Naar een beter gesprek over nieuw organiseren

Columns

Afgelopen week raakte de discussie over nieuwe organisatievormen verhit. Maar we moeten waken voor onze traditionele neiging tot modellenfetisjisme. Pas als we het gaan hebben over de onderliggende principes, komen we bij de kern uit.

Nieuw organiseren lijkt zowaar in een strijdtoneel te kunnen veranderen. Afgelopen week steeg het kookpunt in de discussie rond organisatievormen zoals zelfsturing, holacratie en het Spotify-model. In een artikel in Trouw opende Sioo-rector Ard-Pieter de Man de aanval op de ‘duistere kanten’ van dergelijke modellen. Onder meer een maatschappelijke tweedeling en toenemende sociale druk zouden ermee gepaard kunnen gaan, aldus de knuppel die De Man in het hoenderhok gooide. Waarop (uiteraard) snel een reactie kwam van Ben Kuiken, oprichter van Nieuworganiseren.n...

Lenette Schuijt
Pro-lid
Helemaal mee eens. Het is flauw om eerst nieuwe organisatievormen te bejubelen als de oplossing voor alle organisatiekwalen en dan vervolgens te schamperen dat de nieuwe modellen geen hemel op aarde betekenen. Ik vind overigens wel dat het goed om oneigenlijke argumenten zoals Ard Pieter de man ook in mijn ogen gebruikt, te weerleggen, zoals Ben Kuiken doet. Maar laten we er inderdaad geen welles-nietes discussie van maken. Laten we het gesprek richten op de vraag hoe nieuwe organisatievormen succesvol kunnen werken. Daar is best wat voor nodig en wie het lichtzinnig invoert, komt van een koude kermis thuis. (zie ook: https://www.managementsite.nl/nieuw-organiseren-organisatieontwerp)
Er zijn genoeg boeken verschijnen over de condities waaronder zulke organisatievormen tot een succes kunnen leiden, zoals het zeer degelijke Het Nieuwe Organiseren van Herman Kuipers e.a. (Acco, 2010) En in mijn eigen boek Wat bezielt ons?

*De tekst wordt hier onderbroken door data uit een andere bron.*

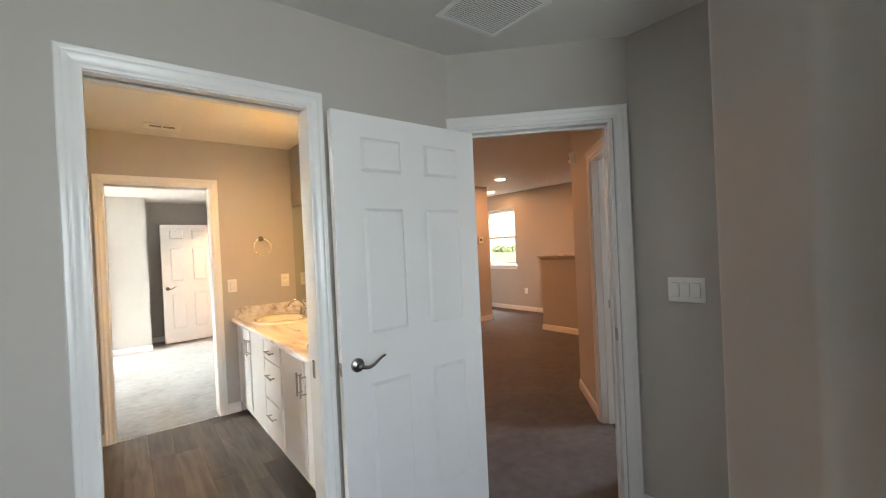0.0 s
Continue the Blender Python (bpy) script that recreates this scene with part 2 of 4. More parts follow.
GROUT = surface("pale grout", (0.80, 0.77, 0.74), 0.85, vary=0.04, bump=0.2)
CAPWOOD = surface("painted cap", (0.30, 0.26, 0.215), 0.45, vary=0.03)
MIRROR, _t, _b = node_mat("mirror silver")
_b.inputs["Base Color"].default_value = (0.70, 0.735, 0.665, 1)
_b.inputs["Metallic"].default_value, _b.inputs["Roughness"].default_value = 1.0, 0.0
GLASS = glass_mat("window glass")
SHADE = glowing("frosted lamp glass, lit", (1.0, 0.74, 0.42), 1.5)
LENS = glowing("lamp lens, lit", (1.0, 0.66, 0.38), 7.0)
BLIND = surface("white blind slat", (0.85, 0.85, 0.84), 0.4, vary=0.01)


def translucent(m, color, share):
    """Lets part of the light through a thin sheet."""
    n, l = m.node_tree.nodes, m.node_tree.links
    tr, mx = n.new("ShaderNodeBsdfTranslucent"), n.new("ShaderNodeMixShader")
    tr.inputs[0].default_value = (*color, 1)
    mx.inputs[0].default_value = share
    l.new(n["Principled BSDF"].outputs[0], mx.inputs[1])
    l.new(tr.outputs[0], mx.inputs[2])
    l.new(mx.outputs[0], n["Material Output"].inputs[0])


translucent(BLIND, (0.85, 0.85, 0.84), 0.45)
translucent(SHADE, (0.92, 0.90, 0.86), 0.60)
WIRE = surface("white coated wire", (0.80, 0.81, 0.82), 0.3, vary=0.01)
GRASS = surface("mown grass", (0.13, 0.155, 0.075), 0.95, vary=0.3, big=0.4, fine=6, bump=0.6, bump_scale=30)
LEAF = surface("tree foliage", (0.11, 0.14, 0.06), 0.8, vary=0.35, big=1.0, fine=9)


# ---- mesh helpers ----
def box(bm, x0, x1, y0, y1, z0, z1, bevel=0.0, seg=2):
    vs = [bm.verts.new(p) for p in ((x0, y0, z0), (x1, y0, z0), (x1, y1, z0), (x0, y1, z0), (x0, y0, z1), (x1, y0, z1), (x1, y1, z1), (x0, y1, z1))]
    fs = [bm.faces.new([vs[i] for i in f]) for f in ((0, 3, 2, 1), (4, 5, 6, 7), (0, 1, 5, 4), (1, 2, 6, 5), (2, 3, 7, 6), (3, 0, 4, 7))]
    if bevel:
        es = list({e for f in fs for e in f.edges})
        bmesh.ops.bevel(bm, geom=es, offset=bevel, segments=seg, affect="EDGES", profile=0.6, clamp_overlap=True)
    return bm


def boxes(*rows, bevel=0.0):
    bm = bmesh.new()
    for r in rows:
        box(bm, *r, bevel=bevel)
    return bm


def prism(bm, pts, z0, z1):
    """A column over a plan outline, counter-clockwise."""
    lo, hi = [bm.verts.new((x, y, z0)) for x, y in pts], [bm.verts.new((x, y, z1)) for x, y in pts]
    bm.faces.new(lo[::-1])
    bm.faces.new(hi)
    for i in range(len(pts)):
        j = (i + 1) % len(pts)
        bm.faces.new((lo[i], lo[j], hi[j], hi[i]))
    return bm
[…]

Van verstarring naar vitaliteit (Vakmedianet, 2015) geef ik tientalen voorbeelden van organisaties die meer en minder succesvol met deze concepten werken en trek ik lessen over de tien basisprincipes voor nieuw organiseren.
Ben Kuiken
Pro-lid
Hé Peter, goed stuk. En ook helemaal mee eens. Nieuw organiseren is in mijn ogen geen model, maar een manier van denken. Het gaat erom dat we (onder meer met http://www.nieuworganiseren.nu) mensen willen inspireren om op een andere manier naar hun organisatie (of beter nog: organiseren) te kijken. Daar kunnen we wat leren van de voorbeelden, zoals Semco, Buurtzorg, Finext, Hollands Kroon, maar niet om blind te kopiëren. Het zijn de ideeën en principes die belangrijk zijn, niet de organisaties of modellen zelf.
Over jouw drie principes wil ik nog wel een keer een goed gesprek voeren, want volgens mij kunnen we nog wel een slagje dieper (bijv. het idee dat managers verantwoordelijkheden moeten loslaten suggereert dat zij iets vast hebben. Dat is maar helemaal de vraag).
Dhian Sioe Lie XS
Spijker op de kop Peter! Zou het er van kunnen komen....een open gesprek over de onderliggende organiseerprincipes met mensen die zo uiteenlopende brillen op hebben? Ik deel helemaal jouw waarneming/analyse dat 'openheid' de meest cruciale en lastigste is. In mijn visie zit het kernvraagstuk van nieuw organiseren in de vraag hoe persoonlijke sturingskracht/verantwoordelijkheid (in een context van ruimere autonomie) te verbinden is met de schijnbaar autonome, nauwelijks te beïnvloeden dynamiek van organisatiesystemen. Tenminste, met minimale hiërarchie dan. Je zou ook kunnen zeggen: hoe kun je bottom-up sturing vanuit de persoonlijke ervaring laten samengaan met top-down sturing vanuit leiderschap voor het geheel?
L.J. Lekkerkerk
Lid sinds 2019
Ad principe 1: Om de autonomie van groepen mensen (afdeling, team) in organisaties te verruimen moet je kijken naar de afhankelijkheden die ze hebben t.o.v. andere groepen. In een functionele structuur is de autonomie vrijwel nihil door de enorme onderlinge afhankelijkheid; volg een order door de organisatie .. hoe meer groepen eraan bijdragen, des te groter de afhankelijkheid. Ofwel, zulke groepen zelfsturende teams noemen maakt ze net zo zelfsturend als de 4 peuters die elk een stuur hebben in de brandweerauto op de kermisdraaimolen; ze kunnen sturen wat ze willen, maar de molen dicteert hun rondjes. Dus kijk ook naar de huidige structuur van arbeidsverdeling en versimpel die zodanig dat de behoefte aan coördinatie zoveel mogelijk verdwijnt; bedrijfje binnen het bedrijf

Ad 2 Strategisch opportunisme: dit klinkt naar ambidexterity; zowel je huidige markten goed bedienen en daarvoor passende incrementele innovaties realiseren, als ook open blijven staan voor (technologische) ontwikkelingen die radicalere innovatie vragen en wezenlijk zijn voor blijvende levensvatbaarheid. Zeker in grotere organisaties is het organiseren van innoveren een lastig vraagstuk.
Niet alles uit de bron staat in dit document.